• _Your objective_:
Identify the lines that contain the string "with" and copy all of them.

• _Data_:
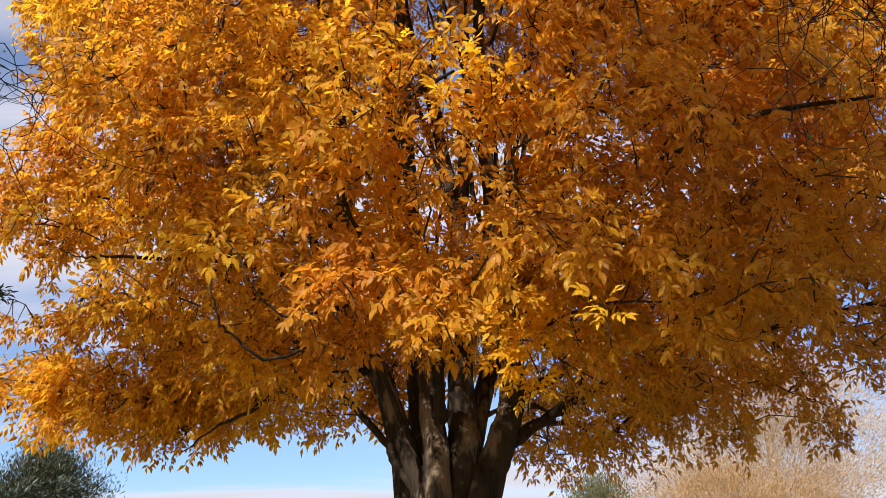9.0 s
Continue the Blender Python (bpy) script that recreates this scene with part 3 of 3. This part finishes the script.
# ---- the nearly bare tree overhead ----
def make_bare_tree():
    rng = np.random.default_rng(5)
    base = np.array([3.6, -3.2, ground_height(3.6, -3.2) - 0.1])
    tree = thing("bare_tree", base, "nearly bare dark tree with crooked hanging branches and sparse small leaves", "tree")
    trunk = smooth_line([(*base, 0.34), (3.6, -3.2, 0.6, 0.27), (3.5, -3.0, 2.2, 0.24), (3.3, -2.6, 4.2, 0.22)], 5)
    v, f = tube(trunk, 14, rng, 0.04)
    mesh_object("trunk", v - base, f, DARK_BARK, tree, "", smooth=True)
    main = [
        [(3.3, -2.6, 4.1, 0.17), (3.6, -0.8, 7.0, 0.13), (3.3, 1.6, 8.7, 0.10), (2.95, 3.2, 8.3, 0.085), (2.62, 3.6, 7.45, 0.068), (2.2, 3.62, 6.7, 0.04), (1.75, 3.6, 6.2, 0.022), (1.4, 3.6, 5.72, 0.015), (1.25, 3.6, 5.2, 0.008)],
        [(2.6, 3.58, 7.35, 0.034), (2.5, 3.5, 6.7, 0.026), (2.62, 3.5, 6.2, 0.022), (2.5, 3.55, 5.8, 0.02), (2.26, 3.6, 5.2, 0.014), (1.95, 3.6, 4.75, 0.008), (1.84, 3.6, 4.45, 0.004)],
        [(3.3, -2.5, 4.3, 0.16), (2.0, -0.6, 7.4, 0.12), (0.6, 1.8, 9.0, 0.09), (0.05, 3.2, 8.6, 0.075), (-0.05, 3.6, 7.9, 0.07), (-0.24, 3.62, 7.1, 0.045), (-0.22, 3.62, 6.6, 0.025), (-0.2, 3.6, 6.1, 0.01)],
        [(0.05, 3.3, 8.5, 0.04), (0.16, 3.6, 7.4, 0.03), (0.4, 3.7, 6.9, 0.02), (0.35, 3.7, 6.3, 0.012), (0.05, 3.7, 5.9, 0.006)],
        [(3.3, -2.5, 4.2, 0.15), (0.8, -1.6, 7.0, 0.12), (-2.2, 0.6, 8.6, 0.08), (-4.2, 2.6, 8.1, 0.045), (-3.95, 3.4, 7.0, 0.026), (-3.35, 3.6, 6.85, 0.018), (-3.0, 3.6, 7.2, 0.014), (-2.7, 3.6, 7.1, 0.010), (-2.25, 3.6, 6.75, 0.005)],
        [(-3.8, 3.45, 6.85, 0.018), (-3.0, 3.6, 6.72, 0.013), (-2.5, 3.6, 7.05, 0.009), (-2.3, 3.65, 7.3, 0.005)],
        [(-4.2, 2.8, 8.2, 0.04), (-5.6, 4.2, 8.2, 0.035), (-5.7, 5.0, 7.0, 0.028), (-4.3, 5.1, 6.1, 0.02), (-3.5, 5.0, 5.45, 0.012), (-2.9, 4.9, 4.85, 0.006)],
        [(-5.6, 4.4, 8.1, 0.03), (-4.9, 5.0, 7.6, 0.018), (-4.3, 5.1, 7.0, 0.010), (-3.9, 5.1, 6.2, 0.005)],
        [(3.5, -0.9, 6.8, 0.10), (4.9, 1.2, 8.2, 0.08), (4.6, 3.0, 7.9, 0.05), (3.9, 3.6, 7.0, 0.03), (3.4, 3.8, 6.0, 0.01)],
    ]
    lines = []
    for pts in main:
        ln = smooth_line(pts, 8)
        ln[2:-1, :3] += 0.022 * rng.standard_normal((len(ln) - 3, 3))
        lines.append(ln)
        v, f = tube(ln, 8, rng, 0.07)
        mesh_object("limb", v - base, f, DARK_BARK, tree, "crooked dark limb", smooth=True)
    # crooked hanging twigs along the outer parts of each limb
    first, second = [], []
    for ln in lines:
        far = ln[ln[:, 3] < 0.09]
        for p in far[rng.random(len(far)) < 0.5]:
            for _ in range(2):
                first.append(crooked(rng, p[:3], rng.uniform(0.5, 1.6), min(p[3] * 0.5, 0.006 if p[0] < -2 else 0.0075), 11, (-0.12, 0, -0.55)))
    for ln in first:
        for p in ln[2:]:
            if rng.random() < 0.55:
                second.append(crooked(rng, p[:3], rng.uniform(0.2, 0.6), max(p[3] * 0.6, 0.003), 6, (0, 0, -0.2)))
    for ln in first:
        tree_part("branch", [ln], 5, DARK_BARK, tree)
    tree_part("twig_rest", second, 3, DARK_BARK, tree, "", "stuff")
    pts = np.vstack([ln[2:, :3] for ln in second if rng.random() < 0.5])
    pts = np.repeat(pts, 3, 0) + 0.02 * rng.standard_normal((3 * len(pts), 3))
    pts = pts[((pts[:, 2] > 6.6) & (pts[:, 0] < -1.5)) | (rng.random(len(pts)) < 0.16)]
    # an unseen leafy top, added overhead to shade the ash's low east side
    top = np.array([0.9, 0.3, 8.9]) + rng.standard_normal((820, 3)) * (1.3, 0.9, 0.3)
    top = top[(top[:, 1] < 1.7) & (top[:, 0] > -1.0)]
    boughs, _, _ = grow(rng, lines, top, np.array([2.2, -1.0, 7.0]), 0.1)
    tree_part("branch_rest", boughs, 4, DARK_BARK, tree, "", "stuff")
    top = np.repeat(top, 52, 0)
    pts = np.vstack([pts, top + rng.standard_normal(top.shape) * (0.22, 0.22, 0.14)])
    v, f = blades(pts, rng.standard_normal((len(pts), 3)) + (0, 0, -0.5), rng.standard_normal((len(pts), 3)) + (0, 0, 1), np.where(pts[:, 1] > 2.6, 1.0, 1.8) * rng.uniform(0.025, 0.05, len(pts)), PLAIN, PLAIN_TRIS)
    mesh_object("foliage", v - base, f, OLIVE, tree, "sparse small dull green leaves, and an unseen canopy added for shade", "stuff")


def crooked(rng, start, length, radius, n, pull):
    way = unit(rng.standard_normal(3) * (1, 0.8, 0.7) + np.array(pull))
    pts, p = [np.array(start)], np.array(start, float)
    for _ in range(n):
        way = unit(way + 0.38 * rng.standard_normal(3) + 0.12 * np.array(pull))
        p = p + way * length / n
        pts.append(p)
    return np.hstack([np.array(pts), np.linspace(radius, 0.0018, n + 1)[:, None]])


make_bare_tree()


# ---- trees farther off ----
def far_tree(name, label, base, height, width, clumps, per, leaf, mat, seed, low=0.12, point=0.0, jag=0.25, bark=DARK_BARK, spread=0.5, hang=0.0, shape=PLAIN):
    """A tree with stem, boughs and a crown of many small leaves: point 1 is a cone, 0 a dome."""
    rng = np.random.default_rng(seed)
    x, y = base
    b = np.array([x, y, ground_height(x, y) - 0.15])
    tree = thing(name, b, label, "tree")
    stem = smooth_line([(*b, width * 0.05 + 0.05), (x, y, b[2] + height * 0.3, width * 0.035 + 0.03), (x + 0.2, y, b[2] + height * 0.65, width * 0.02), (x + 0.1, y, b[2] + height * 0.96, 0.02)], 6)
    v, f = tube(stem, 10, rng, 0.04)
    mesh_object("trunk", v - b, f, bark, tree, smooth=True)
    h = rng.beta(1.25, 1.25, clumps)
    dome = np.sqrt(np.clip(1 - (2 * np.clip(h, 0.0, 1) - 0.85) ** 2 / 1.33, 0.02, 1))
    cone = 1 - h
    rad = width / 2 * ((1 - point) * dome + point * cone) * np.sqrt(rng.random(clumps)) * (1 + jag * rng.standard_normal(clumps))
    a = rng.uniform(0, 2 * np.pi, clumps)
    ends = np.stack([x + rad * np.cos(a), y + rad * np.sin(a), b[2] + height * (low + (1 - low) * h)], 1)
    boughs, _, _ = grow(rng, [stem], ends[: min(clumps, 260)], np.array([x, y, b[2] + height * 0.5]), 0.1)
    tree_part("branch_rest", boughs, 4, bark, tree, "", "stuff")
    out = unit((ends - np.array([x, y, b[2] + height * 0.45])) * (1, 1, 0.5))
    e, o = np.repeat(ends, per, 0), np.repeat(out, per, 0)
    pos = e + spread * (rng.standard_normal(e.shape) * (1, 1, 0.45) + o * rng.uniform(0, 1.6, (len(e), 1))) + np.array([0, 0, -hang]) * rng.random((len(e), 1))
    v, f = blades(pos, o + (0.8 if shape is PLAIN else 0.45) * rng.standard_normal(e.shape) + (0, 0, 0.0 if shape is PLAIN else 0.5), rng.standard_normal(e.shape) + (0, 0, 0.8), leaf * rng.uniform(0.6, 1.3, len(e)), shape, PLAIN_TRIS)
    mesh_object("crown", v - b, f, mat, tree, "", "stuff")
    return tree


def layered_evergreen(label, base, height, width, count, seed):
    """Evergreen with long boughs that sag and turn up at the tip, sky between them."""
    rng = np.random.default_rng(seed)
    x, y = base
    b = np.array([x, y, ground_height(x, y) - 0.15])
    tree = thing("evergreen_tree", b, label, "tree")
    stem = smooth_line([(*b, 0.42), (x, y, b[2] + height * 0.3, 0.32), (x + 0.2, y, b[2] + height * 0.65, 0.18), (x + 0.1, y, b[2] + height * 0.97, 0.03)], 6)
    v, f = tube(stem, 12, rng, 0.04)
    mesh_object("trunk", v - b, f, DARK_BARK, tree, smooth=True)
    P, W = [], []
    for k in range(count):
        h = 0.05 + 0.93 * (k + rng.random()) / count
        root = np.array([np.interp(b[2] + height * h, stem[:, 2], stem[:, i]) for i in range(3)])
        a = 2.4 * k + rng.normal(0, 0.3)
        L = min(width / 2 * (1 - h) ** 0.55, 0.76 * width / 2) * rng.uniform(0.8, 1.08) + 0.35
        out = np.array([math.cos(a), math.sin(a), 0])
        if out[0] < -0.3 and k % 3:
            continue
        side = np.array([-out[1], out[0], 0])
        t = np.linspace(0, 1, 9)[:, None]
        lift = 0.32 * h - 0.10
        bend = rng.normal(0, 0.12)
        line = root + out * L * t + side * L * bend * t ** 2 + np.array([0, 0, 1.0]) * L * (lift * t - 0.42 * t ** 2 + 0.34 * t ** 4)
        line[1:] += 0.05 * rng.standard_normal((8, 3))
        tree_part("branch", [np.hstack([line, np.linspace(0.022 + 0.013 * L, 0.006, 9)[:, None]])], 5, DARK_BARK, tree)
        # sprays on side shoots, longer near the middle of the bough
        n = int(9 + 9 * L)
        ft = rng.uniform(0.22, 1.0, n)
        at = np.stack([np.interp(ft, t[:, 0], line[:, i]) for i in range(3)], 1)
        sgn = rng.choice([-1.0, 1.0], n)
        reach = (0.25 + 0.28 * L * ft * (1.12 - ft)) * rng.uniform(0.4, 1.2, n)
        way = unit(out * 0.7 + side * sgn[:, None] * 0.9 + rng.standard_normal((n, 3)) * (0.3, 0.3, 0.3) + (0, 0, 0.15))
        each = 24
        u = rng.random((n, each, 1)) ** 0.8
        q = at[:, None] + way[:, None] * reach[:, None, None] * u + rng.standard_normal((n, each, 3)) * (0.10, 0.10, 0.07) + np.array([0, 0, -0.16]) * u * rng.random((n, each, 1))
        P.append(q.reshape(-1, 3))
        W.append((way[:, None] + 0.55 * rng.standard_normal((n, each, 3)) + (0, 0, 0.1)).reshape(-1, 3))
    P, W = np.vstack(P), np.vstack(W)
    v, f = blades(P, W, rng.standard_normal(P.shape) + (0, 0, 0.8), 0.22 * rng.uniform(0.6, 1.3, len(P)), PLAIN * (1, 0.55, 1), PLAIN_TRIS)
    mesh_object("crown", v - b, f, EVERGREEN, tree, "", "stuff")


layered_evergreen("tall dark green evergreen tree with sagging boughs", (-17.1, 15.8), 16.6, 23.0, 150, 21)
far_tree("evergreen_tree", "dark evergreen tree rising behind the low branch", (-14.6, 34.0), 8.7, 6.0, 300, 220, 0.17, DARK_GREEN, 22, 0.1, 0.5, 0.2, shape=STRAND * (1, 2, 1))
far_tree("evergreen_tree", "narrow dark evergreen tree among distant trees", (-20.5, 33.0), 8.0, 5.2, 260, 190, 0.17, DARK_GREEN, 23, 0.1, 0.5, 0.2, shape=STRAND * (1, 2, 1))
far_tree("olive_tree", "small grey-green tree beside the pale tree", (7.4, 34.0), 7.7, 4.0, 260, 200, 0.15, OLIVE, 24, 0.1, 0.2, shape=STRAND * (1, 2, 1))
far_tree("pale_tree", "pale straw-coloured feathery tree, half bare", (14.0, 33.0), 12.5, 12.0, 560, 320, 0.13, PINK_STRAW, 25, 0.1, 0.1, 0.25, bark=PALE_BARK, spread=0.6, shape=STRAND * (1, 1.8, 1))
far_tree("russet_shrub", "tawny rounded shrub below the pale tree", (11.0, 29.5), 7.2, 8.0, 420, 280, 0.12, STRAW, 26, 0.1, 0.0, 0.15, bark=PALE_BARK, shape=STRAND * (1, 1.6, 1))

• _Correct answer_:
Continue the Blender Python (bpy) script that recreates this scene with part 3 of 3. This part finishes the script.
    tree = thing("bare_tree", base, "nearly bare dark tree with crooked hanging branches and sparse small leaves", "tree")
    """A tree with stem, boughs and a crown of many small leaves: point 1 is a cone, 0 a dome."""
    """Evergreen with long boughs that sag and turn up at the tip, sky between them."""
layered_evergreen("tall dark green evergreen tree with sagging boughs", (-17.1, 15.8), 16.6, 23.0, 150, 21)